This part of Elba is known locally as the “Small island within the island” as it is the most beautiful and naturally preserved and because of its special identity based on the union between the sea and the mountains, the beaches and the cliffs, the variety of flora and fauna and for the richness of the sea bed.
A narrow, winding road leads down to the sea, a few houses totally immersed in a luxuriant, natural landscape; at Capo Sant’Andrea the chestnut trees grow almost down to the fine, sandy beach, with its small jetty and water so clear that you can see the sea bed, even at its deepest points. At the side of the beach, a narrow path carved into the cliffs leads you to the discovery of unique rock formations; these are not ordinary cliffs, but dunes of orthoclase crystals encased in seven million year-old solidified granite magma An ideal place to sunbathe or walk in this moonlike landscape.
The Etruscans chose Capo Sant’Andrea long ago for its location and for the granite cliffs which protect the small bay so well from westerly winds. These famous ancestors of ours came to Cape St. Andrea for the fertility of the soil, the abundance of water and especially for the wood to burn for iron smelting. Still today, we can make out the mounds of dross deposit left over from making iron. Later on, the Romans crossed our seas busy with the heavy commercial traffic of those times; the amphorae found on two Roman shipwrecks discovered at Capo Sant’Andrea can now be seen in the Archaeology Museum in Marciana.
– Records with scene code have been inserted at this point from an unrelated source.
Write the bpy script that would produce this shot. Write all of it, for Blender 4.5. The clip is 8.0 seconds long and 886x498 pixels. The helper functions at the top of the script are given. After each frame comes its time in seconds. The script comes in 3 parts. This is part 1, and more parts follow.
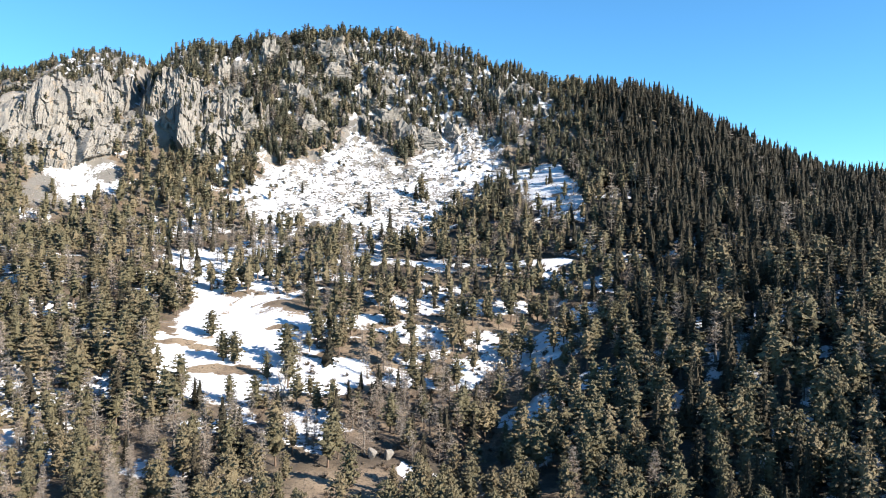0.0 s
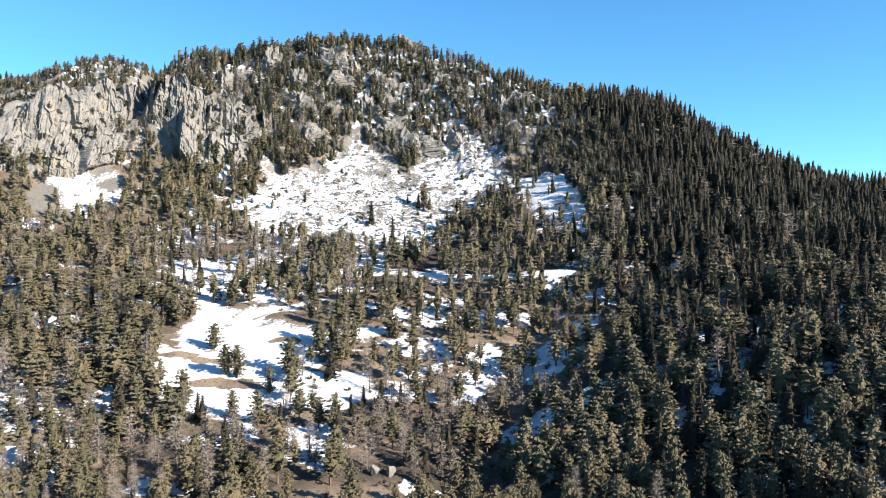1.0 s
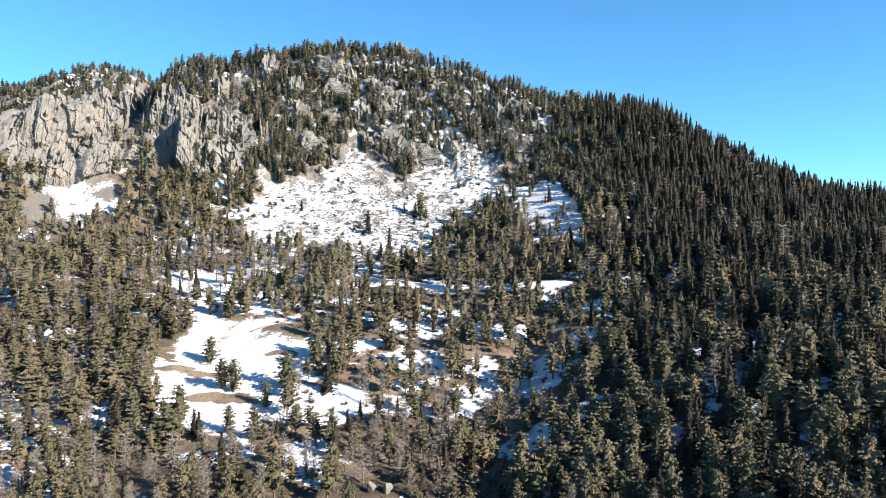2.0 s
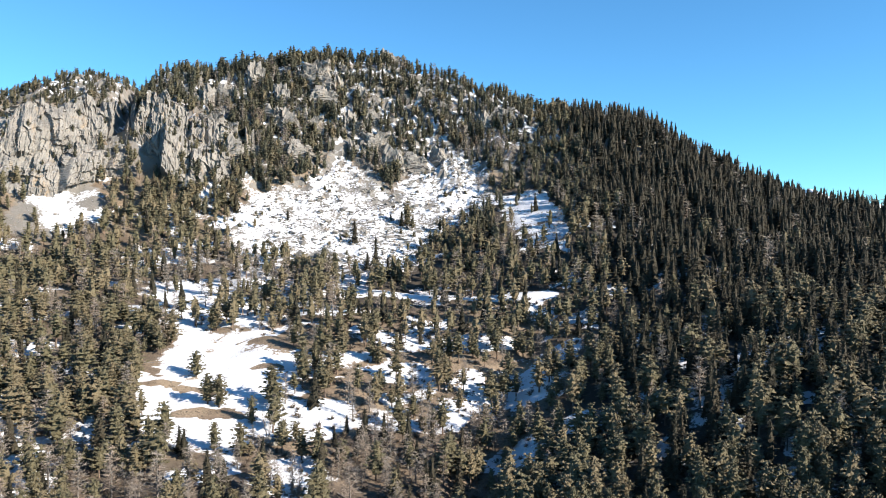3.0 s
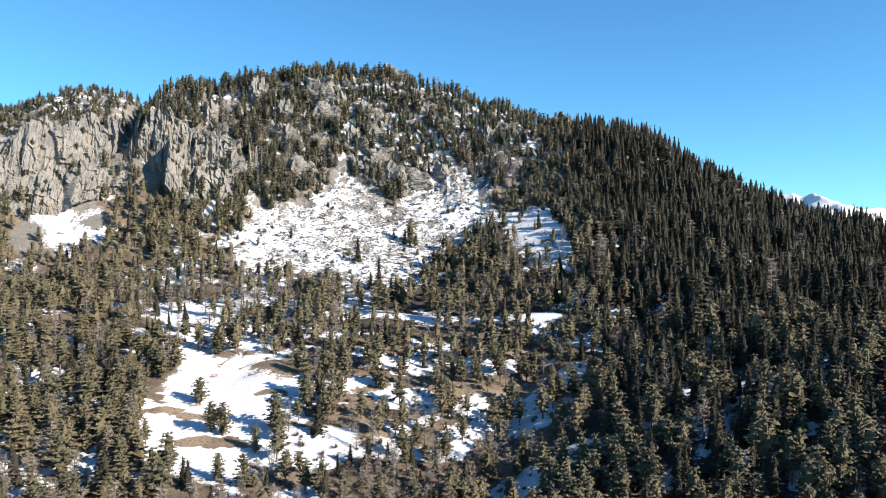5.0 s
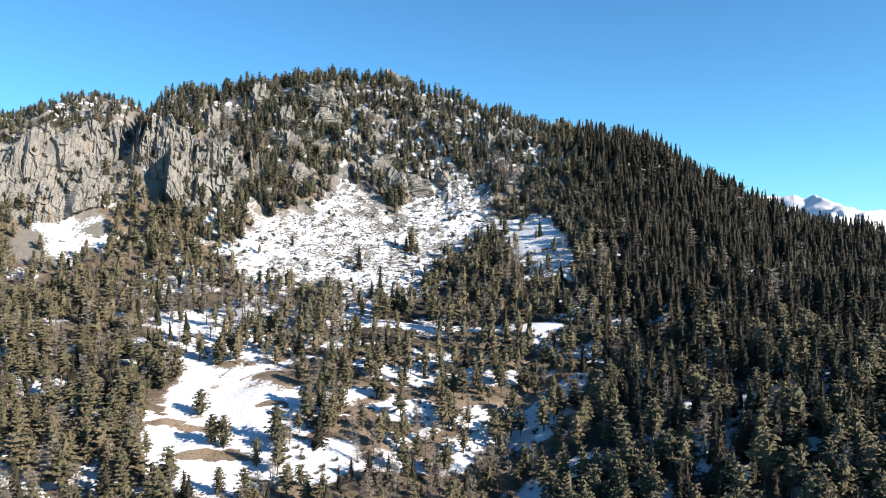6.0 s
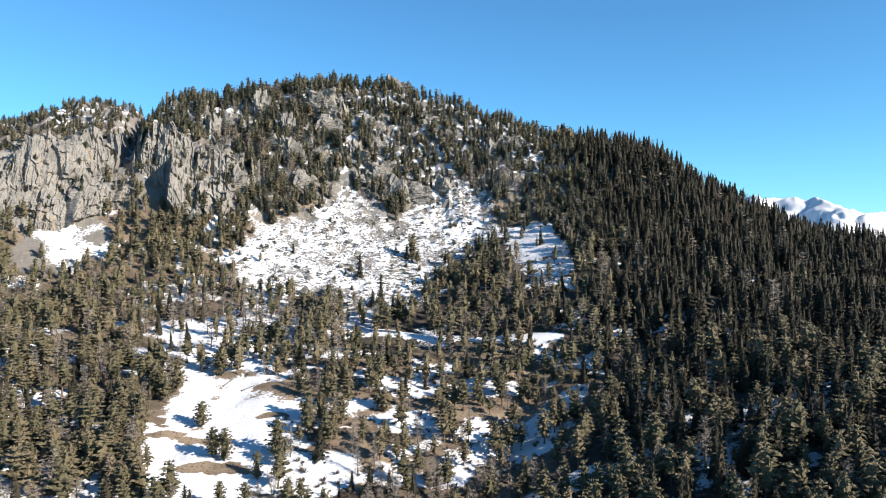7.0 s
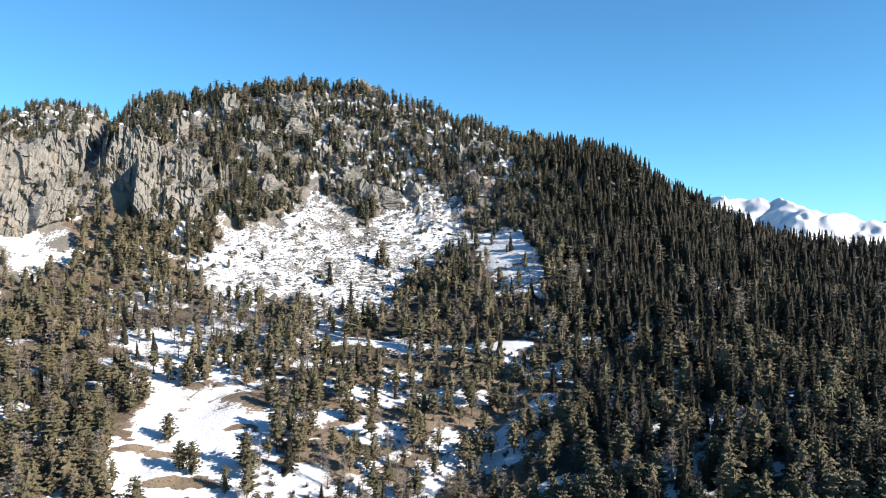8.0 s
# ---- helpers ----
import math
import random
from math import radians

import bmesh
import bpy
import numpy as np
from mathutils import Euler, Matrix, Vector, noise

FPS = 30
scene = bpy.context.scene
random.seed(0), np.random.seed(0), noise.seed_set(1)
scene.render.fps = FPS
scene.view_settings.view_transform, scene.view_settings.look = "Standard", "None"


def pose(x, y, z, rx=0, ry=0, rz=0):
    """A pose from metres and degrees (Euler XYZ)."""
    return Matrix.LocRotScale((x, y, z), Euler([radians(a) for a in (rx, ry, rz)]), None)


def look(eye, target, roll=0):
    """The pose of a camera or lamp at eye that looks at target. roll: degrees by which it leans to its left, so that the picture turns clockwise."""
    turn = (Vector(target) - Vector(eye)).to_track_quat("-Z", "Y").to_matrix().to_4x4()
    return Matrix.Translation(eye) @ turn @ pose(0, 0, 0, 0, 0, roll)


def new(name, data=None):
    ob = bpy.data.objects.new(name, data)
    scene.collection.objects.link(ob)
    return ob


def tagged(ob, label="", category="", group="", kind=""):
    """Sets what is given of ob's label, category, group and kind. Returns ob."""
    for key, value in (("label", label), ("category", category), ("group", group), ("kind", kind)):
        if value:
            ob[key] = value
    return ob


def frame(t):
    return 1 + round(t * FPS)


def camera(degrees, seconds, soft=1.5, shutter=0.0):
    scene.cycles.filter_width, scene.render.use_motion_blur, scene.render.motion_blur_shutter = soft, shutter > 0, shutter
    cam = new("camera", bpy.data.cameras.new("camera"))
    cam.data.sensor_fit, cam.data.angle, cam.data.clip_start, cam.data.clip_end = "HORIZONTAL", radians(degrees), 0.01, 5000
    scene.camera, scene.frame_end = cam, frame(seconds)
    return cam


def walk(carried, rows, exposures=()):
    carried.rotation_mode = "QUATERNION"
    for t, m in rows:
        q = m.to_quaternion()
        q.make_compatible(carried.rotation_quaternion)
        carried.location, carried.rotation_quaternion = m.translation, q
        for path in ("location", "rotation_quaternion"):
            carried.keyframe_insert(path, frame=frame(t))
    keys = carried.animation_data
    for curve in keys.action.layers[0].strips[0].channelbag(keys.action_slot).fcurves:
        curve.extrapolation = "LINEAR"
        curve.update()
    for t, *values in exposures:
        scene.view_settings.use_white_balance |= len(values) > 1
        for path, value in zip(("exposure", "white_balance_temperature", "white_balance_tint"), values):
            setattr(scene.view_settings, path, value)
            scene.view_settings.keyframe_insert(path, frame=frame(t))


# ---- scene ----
cam = camera(60.0, 8.0, soft=0.95)
METRES, EYE, TILT, LEAN, TURN = 32.0, 80.0, -1.15, 0.0, 0.0
ROWS = [
    (0.0, 0.0, 0.0, 0.0, 0.0, 0.0, -0.0),
    (0.5, -0.0004, -0.0009, 0.0612, 0.09, 0.08, -0.03),
    (1.0, -0.0025, -0.002, 0.1224, 0.17, 0.15, -0.05),
    (1.5, -0.0046, -0.0037, 0.1832, 0.26, 0.22, -0.06),
    (3.0, -0.0018, -0.0079, 0.3682, -1.07, 0.43, 0.01),
    (3.5, -0.0048, -0.0102, 0.4304, -1.01, 0.5, 0.06),
    (4.0, -0.0067, -0.0125, 0.493, -0.95, 0.55, 0.08),
    (4.5, -0.0074, -0.0128, 0.5559, -0.9, 0.61, 0.07),
    (6.0, -0.0068, -0.0138, 0.7411, -0.77, 0.71, -0.01),
    (6.5, -0.0088, -0.0155, 0.8031, -0.73, 0.72, -0.08),
    (7.0, -0.0092, -0.0173, 0.8683, -0.72, 0.75, -0.09),
    (7.5, -0.006, -0.0184, 0.9346, -1.58, 0.7, -0.13),
    (8.0, -0.0067, -0.0202, 0.9993, -2.92, 0.66, -0.13),
]
walk(cam, [(t, pose(0, 0, EYE, TILT, LEAN, TURN) @ pose(METRES * x, METRES * y, METRES * z, 90 + pitch, roll, yaw)) for t, x, y, z, yaw, pitch, roll in ROWS],
     exposures=((0.0, 1.43), (4.0, 1.22), (8.0, 1.09)))

# ---------------------------------------------------------------- world, sun
SUN_ELEV, SUN_SIDE = radians(26.0), radians(116.0)      # height over the horizon, clockwise from +y
sun_dir = Vector((math.sin(SUN_SIDE) * math.cos(SUN_ELEV), math.cos(SUN_SIDE) * math.cos(SUN_ELEV), math.sin(SUN_ELEV)))
world = bpy.data.worlds.new("world")
scene.world = world
world.use_nodes = True
wn = world.node_tree.nodes
sky = wn.new("ShaderNodeTexSky")
sky.sky_type, sky.sun_disc = "NISHITA", False
sky.sun_elevation, sky.sun_rotation = SUN_ELEV, SUN_SIDE
sky.altitude, sky.air_density, sky.dust_density, sky.ozone_density = 1800, 1.0, 0.5, 2.0
wn["Background"].inputs["Strength"].default_value = 0.076
clear = wn.new("ShaderNodeMix")                          # a deep, clean winter blue
clear.data_type, clear.blend_type = "RGBA", "MULTIPLY"
clear.inputs[0].default_value, clear.inputs[7].default_value = 1.0, (0.50, 1.00, 1.24, 1)
world.node_tree.links.new(sky.outputs[0], clear.inputs[6])
world.node_tree.links.new(clear.outputs[2], wn["Background"].inputs["Color"])
sun_data = bpy.data.lights.new("sun", "SUN")
sun_data.energy, sun_data.angle, sun_data.color = 5.0, radians(0.55), (1.0, 0.90, 0.78)
sun = new("sun", sun_data)
sun.matrix_world = look((0, 0, 900), Vector((0, 0, 900)) - sun_dir * 100)


# ---------------------------------------------------------------- noise on arrays
def hashed(ix, iy, seed):
    n = (ix.astype(np.int64) * 374761393 + iy.astype(np.int64) * 668265263 + seed * 974634777) & 0xFFFFFFFF
    n = ((n ^ (n >> 13)) * 1274126177) & 0xFFFFFFFF
    n = ((n ^ (n >> 16)) * 2246822519) & 0xFFFFFFFF
    return ((n ^ (n >> 15)) & 0xFFFFFF) / float(0xFFFFFF)


def vnoise(x, y, seed=0):
    """Smooth noise, -1 to 1."""
    x, y = np.asarray(x, float), np.asarray(y, float)
    ix, iy = np.floor(x), np.floor(y)
    fx, fy = x - ix, y - iy
    fx, fy = fx * fx * fx * (fx * (fx * 6 - 15) + 10), fy * fy * fy * (fy * (fy * 6 - 15) + 10)
    a, b = hashed(ix, iy, seed), hashed(ix + 1, iy, seed)
    c, d = hashed(ix, iy + 1, seed), hashed(ix + 1, iy + 1, seed)
    return 2 * ((a * (1 - fx) + b * fx) * (1 - fy) + (c * (1 - fx) + d * fx) * fy) - 1


def fbm(x, y, octaves=4, seed=0):
    total, gain, norm = 0.0, 1.0, 0.0
    for i in range(octaves):
        total = total + gain * vnoise(x * 2.03 ** i + 17.3 * i, y * 2.03 ** i - 9.1 * i, seed + i)
        norm += gain
        gain *= 0.5
    return total / norm * 1.4


def facets(x, y, seed=0, slant=1.0):
    """Tilted, fractured blocks: each cell is a plane of its own height and slant, about -1 to 1."""
    ix, iy = np.floor(x), np.floor(y)
    best = np.full(np.shape(x), 9.0)
    out = np.zeros(np.shape(x))
    for dx in (-1, 0, 1):
        for dy in (-1, 0, 1):
            cx, cy = ix + dx, iy + dy
            px = cx + 0.1 + 0.8 * hashed(cx, cy, seed)
            py = cy + 0.1 + 0.8 * hashed(cx, cy, seed + 7)
            d = (px - x) ** 2 + (py - y) ** 2
            value = (2 * hashed(cx, cy, seed + 13) - 1) * 0.8 \
                + slant * ((x - px) * (2 * hashed(cx, cy, seed + 23) - 1) * 1.3 + (y - py) * (2 * hashed(cx, cy, seed + 31) - 1) * 0.9)
            out = np.where(d < best, value, out)
            best = np.minimum(d, best)
    return out


def ramp(x, a, b):
    t = np.clip((x - a) / (b - a), 0, 1)
    return t * t * (3 - 2 * t)


# ---------------------------------------------------------------- the lie of the land
STEPS_Y = np.array([0, 150, 230, 300, 380, 420, 460, 500, 560, 620.0])
SECTIONS = {}


def section(x, *heights):
    """Ground heights along one line up the mountain, at STEPS_Y."""
    SECTIONS[x] = heights


section(-330, 15, 45, 64, 82, 110, 126, 152, 177, 192, 192)
section(-230, 8, 37, 55, 73, 106, 136, 166, 190, 204, 200)
section(-170, 4, 32, 48, 66, 90, 120, 164, 187, 209, 208)
section(-100, 0, 23, 37, 58, 84, 106, 139, 176, 217, 216)
section(-40, -1, 17, 31, 54, 78, 97, 121, 156, 217, 222)
section(20, -1, 13, 27, 52, 81, 98, 120, 149, 202, 202)
section(75, 2, 20, 43, 60, 93, 110, 131, 158, 186, 174)
section(140, 7, 33, 54, 72, 98, 117, 140, 163, 158, 142)
section(180, 9, 36, 54, 71, 94, 110, 129, 133, 118, 102)
section(215, 11, 39, 54, 70, 90, 103, 110, 103, 84, 72)
section(320, 6, 37, 53, 71, 90, 97, 95, 86, 72, 62)


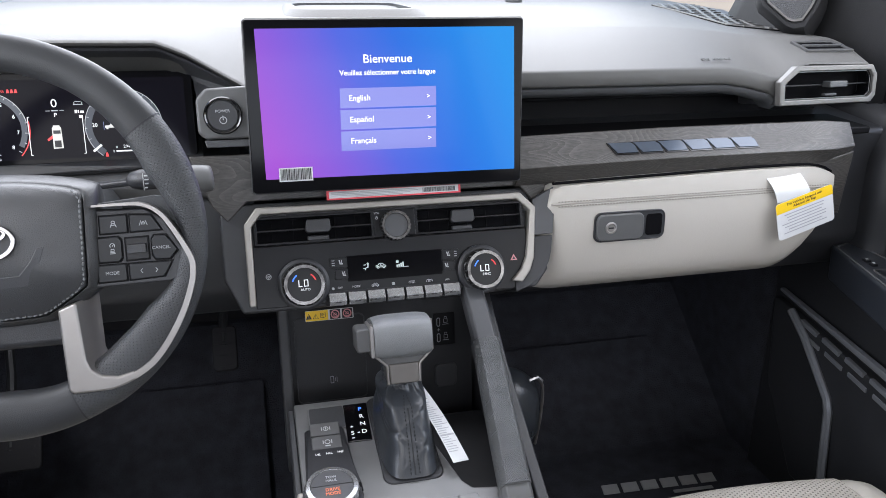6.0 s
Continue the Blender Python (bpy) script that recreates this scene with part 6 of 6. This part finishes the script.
part("needle", bm, M_LIT, rev, "white needle", frame_=CLF)
bm = arc(B(), cx, cy, gr - 0.007, gr - 0.001, 218, 190, 0.0009)
part("lit_arc", bm, M_LITDIM, rev, frame_=CLF)
axles = []
for v in (0.0062, -0.0172):
    axles += [(cx - 0.0125, cx + 0.0125, v - 0.0004, 0.0008), (cx - 0.0135, cx - 0.0120, v, 0.0055), (cx + 0.0120, cx + 0.0135, v, 0.0055), (cx - 0.003, cx + 0.003, v + 0.0008, 0.0028)]
bars("axle_sign", axles, CLF, M_LITDIM, rev, 0.0009)
bm = frame_prism(B(), rrect(-0.1040, -0.0432, 0.0165, 0.0058, 0.0008), rrect(-0.1040, -0.0432, 0.0153, 0.0046, 0.0005), 0.0004, 0.0008)
part("ready_box", bm, M_LITGREEN, cluster, frame_=CLF)
letters("ready_mark", "READY", CLF, -0.1040, -0.0432, 0.0032, M_LITGREEN, cluster, h=0.001)
bars("heat_bar", [(-0.0960, -0.080, -0.0385, 0.0018)], CLF, M_LIT, cluster, 0.0008)
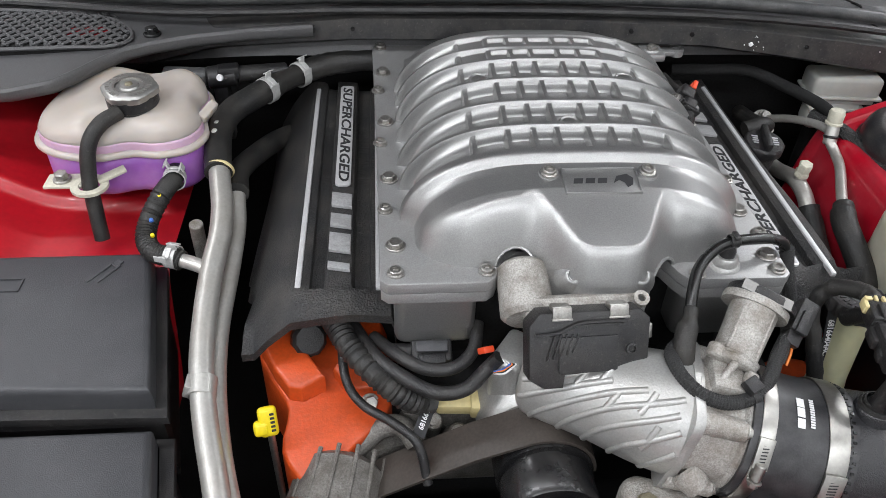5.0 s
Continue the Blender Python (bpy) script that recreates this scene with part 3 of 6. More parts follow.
bm = sheet(np.linspace(-1.25, 0.50, 150), np.linspace(1.12, 1.60, 60), cowl_panel)
panel = part("cowl_panel", bm, "cowltop", cowl, "dark grey plastic cowl panel", 60)
bm = bmesh.new()
sweep(bm, [(p.x, p.y, float(cowl_panel(np.array([p.x]), np.array([p.y]))[0]) + 0.0004) for p in glide([(0.149, 1.27, 0), (0.150, 1.195, 0), (0.178, 1.152, 0), (0.26, 1.138, 0), (0.352, 1.141, 0), (0.376, 1.18, 0), (0.378, 1.26, 0), (0.362, 1.31, 0), (0.26, 1.325, 0), (0.165, 1.31, 0), (0.149, 1.27, 0)], 10)], 0.0017, 6)
part("hatch_gap", bm, "matte", panel, "dark gap round a service hatch")
bm = bmesh.new()
box(bm, pose(-0.5, 1.19, 1.0355), 0.95, 0.075, 0.004)
part("grille_slot", bm, "matte", panel)
slat = bmesh.new()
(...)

But Capo Sant’Andrea isn’t just about sea and sand! The great western headland of Elba, where Capo Sant’Andrea is situated, is the most mountainous part of the island and those who love walking can explore the beautiful hinterland of the mountains, where ancient trails and mule tracks can today be followed, thanks to new signposting. These paths lead to old settlements in a landscape framed by panoramic views and an extraordinarily vital, natural environment, rich in flora and fauna. Following the footpaths around Capo Sant’Andrea means discovering cyclamens, violets, flowering heather, anemones, broom, red lilies, delighting in the perfumes of the helichrysum, lavender, rosemary and mints, witnessing the sudden flight of a red partridge, surprising a group of mouflon as they graze or spotting an old abandoned shepherd’s hut or the remains of a pre-historic settlement.